Bruce Cutknife (left) with MLA Bruce Hinkley and Brian Wildcat (’80)

“Bruce has been a longtime friend of the Aboriginal Students’ Office and of the Augustana Campus,” says Jérôme Melançon, Chair of Augustana’s Aboriginal Engagement Committee. “On the basis of his knowledge and research, he has been able to advise and inform the Aboriginal Students Office as well as the Aboriginal Engagement Committee in an informal role over the years, notably in the creation of the Statement of Acknowledgement of the Traditional Territory specific to the Augustana Campus.”

“He has been an invaluable resource in helping us better understand Nehiyaw (Plains Cree) culture,” Jérôme continues. “He ensures that we do not misrepresent it in our efforts to include some aspects of our neighbours’ culture in Maskwacis and of the First Nation on whose territory we live and learn today.”

Bruce has also visited our campus a number of times in various roles:

  • Represented Maskwacis and offered words of welcome as well as an opening prayer at the Alberta Centre for Sustainable Rural Communities Taking the Next Steps Conference in October 2010.
  • Presented on the Interconnections Between Cree Language and Culture in Dr.
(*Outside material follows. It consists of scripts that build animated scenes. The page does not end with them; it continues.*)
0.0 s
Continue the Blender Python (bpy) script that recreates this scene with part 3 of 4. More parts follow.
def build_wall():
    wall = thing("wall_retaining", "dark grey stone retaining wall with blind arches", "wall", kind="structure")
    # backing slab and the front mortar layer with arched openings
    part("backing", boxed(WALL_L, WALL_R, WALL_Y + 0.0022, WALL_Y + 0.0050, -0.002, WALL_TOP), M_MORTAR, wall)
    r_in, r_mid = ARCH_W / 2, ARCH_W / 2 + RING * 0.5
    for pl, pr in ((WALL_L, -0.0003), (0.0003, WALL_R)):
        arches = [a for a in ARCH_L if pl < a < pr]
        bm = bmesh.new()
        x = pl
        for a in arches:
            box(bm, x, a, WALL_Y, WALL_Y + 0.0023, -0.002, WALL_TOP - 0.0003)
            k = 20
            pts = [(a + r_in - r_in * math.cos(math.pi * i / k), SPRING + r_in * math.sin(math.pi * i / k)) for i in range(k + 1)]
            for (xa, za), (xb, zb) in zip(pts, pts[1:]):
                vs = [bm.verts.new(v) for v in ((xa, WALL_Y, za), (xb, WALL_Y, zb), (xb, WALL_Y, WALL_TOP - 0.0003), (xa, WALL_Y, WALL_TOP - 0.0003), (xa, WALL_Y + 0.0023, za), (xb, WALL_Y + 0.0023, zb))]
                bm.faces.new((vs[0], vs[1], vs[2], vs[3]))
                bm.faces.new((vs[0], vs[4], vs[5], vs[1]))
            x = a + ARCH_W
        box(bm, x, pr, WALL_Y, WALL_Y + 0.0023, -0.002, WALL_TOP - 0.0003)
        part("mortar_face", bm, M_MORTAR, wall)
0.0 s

Paula Marentette’s Psychology of Language class in November 2011.
  • IMG_1555Set up his tipi on campus in July 2012 as part of a First Nations cultural day that Augustana hosted for visiting Chinese students.
  • Gave a half day lecture on the History of Aboriginal People in Canada to a group of visiting Chinese Instructors in August 2013. He also invited them to meet with him in his tipi that weekend at the Samson Cree Nation’s 2013 Pow Wow.
  • Spoke as one of four presenters at the Land On Which We Stand Gathering which the Aboriginal Engagement Committee hosted in January 2014.
  • Assisted Augustana student Samantha Matters with a directed study/research project involving the history of Aboriginal peoples within the Beaver Hills area of Alberta.

More recently, alongside campus administrators, staff, and students, Bruce served as a member of the Aboriginal Student Commons Steering Committee. He helped oversee the creation, design and building of the Wahkohtowin Lodge.

Bruce worked with architects and planners at every step of the process to help us all create this space the right way, make sure that the community was heard and that the Nehiyaw culture was accurately and respectfully represented. Along with others, he also helped us ensure that the information we are giving about the concept of wahkohtowin is accurate. He created the Cree text used in the brochure and on the wall above the space.

Augustana is deeply grateful for the ongoing role that Bruce has served within our community. The award is well deserved. Congratulations, Bruce.

Posted in Alumni, Augustana Campus, Featured, Indigenous. | Permalink

One response to Bruce Cutknife (’97) to receive Lois Aspenes Award

  • owen morris said:
    Apr 21, 2016 at 2:35 PM

    Congratulations, my friend! You are an inspiration to all of us nehiyawak. I look forward to visiting and learning from you again.